Salman accomplished this by creating multiple modules, each with a set of different sized houses and a cultural centre in the middle.

Additionally, Salman wanted agriculture to remain the core of economic life in the village so she constructed a factory where inhabitants could produce local, artisanal goods from the land.

Finally, Salman wanted to reconstruct the women's roles in the village community, “they had suffered so much, walking so many kilometres every day to sell their goods in Jerusalem. So I created a road to Jerusalem in which each of the Sataf women would have a shop and people from the city would come to them to buy their goods, and they could finally rest,” Salman explained.

Salman not only aimed to reconstruct the village but also tell the stories of the previous inhabitants and remind us all that despite its picturesque facade, Sataf has not been forgotten.

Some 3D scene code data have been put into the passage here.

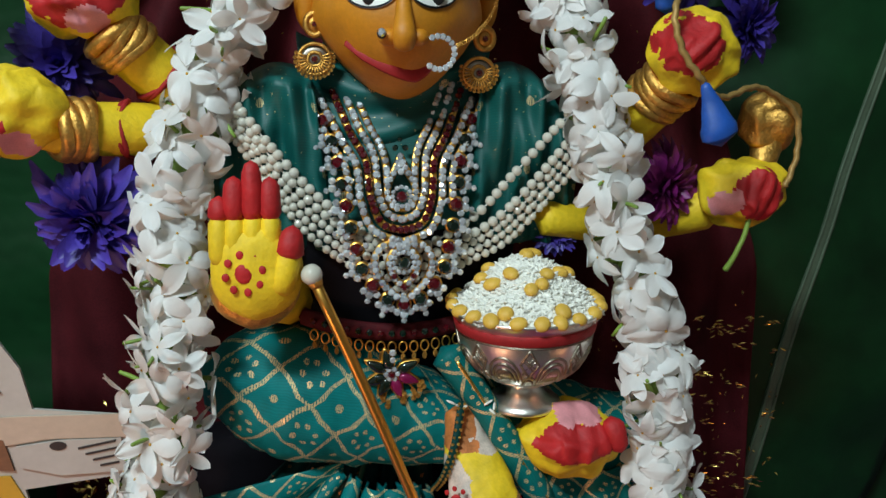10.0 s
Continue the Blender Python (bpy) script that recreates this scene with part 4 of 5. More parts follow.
while h < 0.127:
    rr = crown_r(h)
    n = max(6, int(2 * math.pi * rr / 0.0039))
    for k in range(n):
        t = 2 * math.pi * (k + 0.5 * (round(h / 0.0045) % 2)) / n
        way = Vector((math.cos(t) + rng.gauss(0, 0.12), math.sin(t) + rng.gauss(0, 0.12), 0.13 + rng.gauss(0, 0.15)))
        p = Vector((rr * math.cos(t), rr * math.sin(t), h))
        front = abs(math.atan2(p.x - 0.002, -p.y))
        if (0.020 < h < 0.072 and front < 0.40 * (1 - abs(h - 0.047) / 0.05)) or (h < 0.017 and front < 0.16):
            continue
        (reds if 0.006 < h < 0.0095 else poses).append(LEAN @ facing(p, way, (0.0019, 0.0016, 0.0021)))
    h += 0.0044
tagged(under(new("crystals", scatter(clear_gem, poses)), crown), "rows of clear stones", kind="stuff")
tagged(under(new("red_stones", scatter(red_gem, reds)), crown), "row of red stones", kind="stuff")


def on_crown(dx, h, lift=0.0):
    t = dx / crown_r(h)
    rr = crown_r(h) + lift
    p = Vector((rr * math.sin(t) + 0.002, -rr * math.cos(t), h))
    return LEAN @ p, (LEAN.to_3x3() @ Vector((math.sin(t), -math.cos(t), 0.13)))


def drop_mesh(name, mat):
    bm = bmesh.new()
    rings = []
    for s, y in ((1.0, 0.2), (0.97, -0.15), (0.75, -0.45), (0.4, -0.62)):
        ring = []
        for k in range(24):
            t = 2 * math.pi * k / 24
            x, z = math.sin(t) * (1 - 0.35 * max(0, math.cos(t))), math.cos(t) * (1.0 if math.cos(t) < 0 else 1.55)
            ring.append(bm.verts.new((x * s * 0.92, y, z * s)))
        rings.append(ring)
    for a, b in zip(rings, rings[1:]):
        for k in range(24):
            bm.faces.new((a[k], a[(k + 1) % 24], b[(k + 1) % 24], b[k]))
    bm.faces.new(rings[-1])
    return finish(name, bm, mat)


p, way = on_crown(0.0005, 0.0455, 0.001)
put("ruby_setting", drop_mesh("ruby_setting", M["rod"]), p, 0.0095, crown, way)
p, way = on_crown(0.0005, 0.0455, 0.0035)
tagged(put("ruby_drop", drop_mesh("ruby_drop", M["ruby"]), p, 0.0082, crown, way), "large red drop stone")
for k in range(20):
    t = 2 * math.pi * k / 20
    p, way = on_crown(0.0112 * math.sin(t), 0.0478 + 0.0142 * math.cos(t), 0.0008)
    put("crystal", clear_gem, p, 0.0018, crown, way)
for k in range(22):
    t = 2 * math.pi * k / 22
    p, way = on_crown(0.0158 * math.sin(t), 0.0465 + 0.0200 * math.cos(t), 0.0008)
    put("dark_stone" if k % 4 < 2 else "red_stone", dark_gem if k % 4 < 2 else red_gem, p, 0.0021, crown, way)
for dx, dh in ((-0.003, 0.0225), (0.003, 0.0225), (0, 0.0185), (0, 0.0255), (-0.006, 0.0255), (0.006, 0.0255)):
    p, way = on_crown(dx, dh, 0.0008)
    put("dark_stone", dark_gem, p, 0.0021, crown, way)
for k in range(8):
    t = 2 * math.pi * k / 8
    p, way = on_crown(-0.0025 + 0.0047 * math.sin(t), 0.0085 + 0.0050 * math.cos(t), 0.0012)
    put("dark_stone", dark_gem, p, 0.0023, crown, way)
p, way = on_crown(-0.0025, 0.0085, 0.0015)
put("crystal", clear_gem, p, 0.0034, crown, way)

# ---- face jewels ----
jewel = thing("forehead_jewel", (-0.0335, 0.213, 0.4605), "small crystal drop hanging on the forehead", "jewel")
for z, s in ((0.4655, 0.0014), (0.463, 0.0018), (0.4602, 0.0022), (0.4572, 0.0017), (0.4548, 0.0013)):
    put("crystal", clear_gem, (-0.0335, 0.2150 + 0.0015 * (z > 0.463), z), (s * 0.8, s, s), jewel, (0, -1, 0.1))
for dx in (-0.0018, 0.0018):
    for z in (0.4615, 0.4588):
        put("crystal", clear_gem, (-0.0335 + dx, 0.2155, z), 0.0010, jewel, (dx * 90, -1, 0))
ring = thing("nose_ring", (-0.0215, 0.208, 0.4335), "crystal set nose ring on a gold chain", "nose ring")
bm = bmesh.new()
RC = Vector((-0.0215, 0.2075, 0.4330))
tube(bm, [RC + Vector((0.0062 * math.cos(t), 0.002 * math.cos(t), 0.0062 * math.sin(t))) for t in np.linspace(radians(-130), radians(118), 24)], 0.0006, 6)
part("hoop", bm, M["rod"], ring)
for t in np.linspace(radians(-128), radians(116), 13):
    put("crystal", clear_gem, RC + Vector((0.0062 * math.cos(t), 0.002 * math.cos(t) - 0.0008, 0.0062 * math.sin(t))), 0.0013, ring, (0, -1, 0))
chain_line = spline([(-0.0145, 0.2085, 0.4355), (-0.006, 0.219, 0.4395), (0.0035, 0.231, 0.449), (0.0070, 0.232, 0.462), (0.0085, 0.236, 0.478)], 10)
link_bm = bmesh.new()
tube(link_bm, [(0.6 * math.cos(t), 0, math.sin(t)) for t in np.linspace(0, 2 * math.pi, 8, endpoint=False)], 0.25, 5, closed=True)
link = finish("link", link_bm, M["rod"])
for a, b in zip(chain_line, chain_line[1:]):
    put("link", link, (a + b) / 2, 0.0009, ring, (rng.uniform(-1, 1), -1, rng.uniform(-1, 1)))
stud = thing("nose_stud", (-0.0425, 0.208, 0.441), "single crystal nose stud", "nose stud")
put("crystal", clear_gem, (-0.0432, 0.2085, 0.4405), 0.0017, stud, (-0.3, -1, 0.1))
bm = bmesh.new()
ell(bm, (-0.0432, 0.2098, 0.4402), (0.0019, 0.0012, 0.0021), n=6)
part("setting", bm, M["black"], stud)


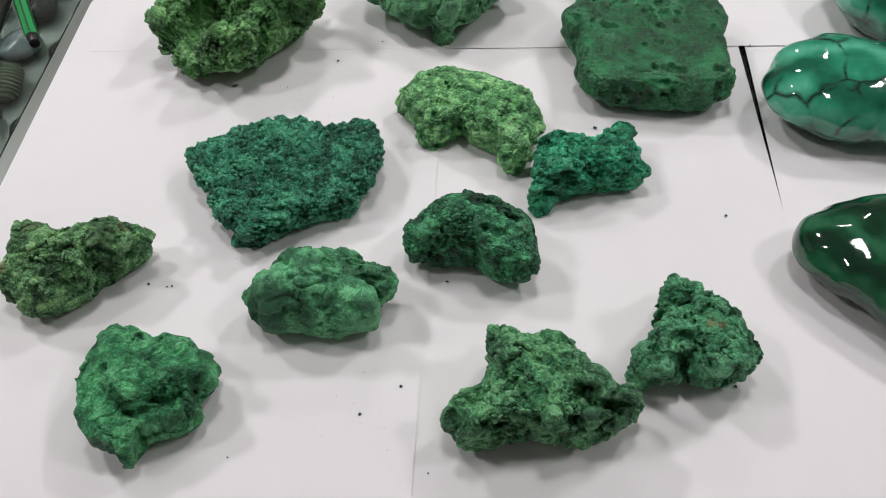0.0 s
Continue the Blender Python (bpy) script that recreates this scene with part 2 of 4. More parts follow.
def nearest_cells(p, seed):
    """Distances to the nearest and the second scattered point, the way from the nearest, and a number of its own."""
    b = np.floor(p).astype(np.int64)
    d1, d2 = np.full(len(p), 9.0), np.full(len(p), 9.0)
    way, own = np.zeros_like(p), np.zeros(len(p))
    for dx in (-1, 0, 1):
        for dy in (-1, 0, 1):
            for dz in (-1, 0, 1):
                c = b + (dx, dy, dz)
                h = [cell_hash(c[:, 0], c[:, 1], c[:, 2], seed + 31 * a) for a in range(3)]
                v = p - c - 0.1 - 0.8 * np.stack(h, 1)
                d = np.sqrt((v ** 2).sum(1))
                d2 = np.minimum(d2, np.maximum(d1, d))
                near = d < d1
                d1 = np.where(near, d, d1)
                way[near], own[near] = v[near], h[1][near]
    return d1, d2, way, own


def warped(q, seed, amount=0.25):
    return q + amount * np.stack([value_noise(q * 1.7 + s, seed + 5 + s) for s in (0, 1, 2)], 1)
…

“I think living here is what allowed me to win the competition, if you are not competing within this context you cannot put the same heart and soul into it ... in the end it was bittersweet, the whole experience broke my heart, I would like to hope my plans will one day become reality,” Salman said.

Salman wipes away tears over a Skype camera as her name is called out by a jury in the UK, describing her use of oral history to have created the most moving of designs. 

“Next year we hope to invite any young engineer, whether Palestinian or not, if he or she has the good intention to build something for justice and peace they can participate,” Dr Salman Abu Sitta announced.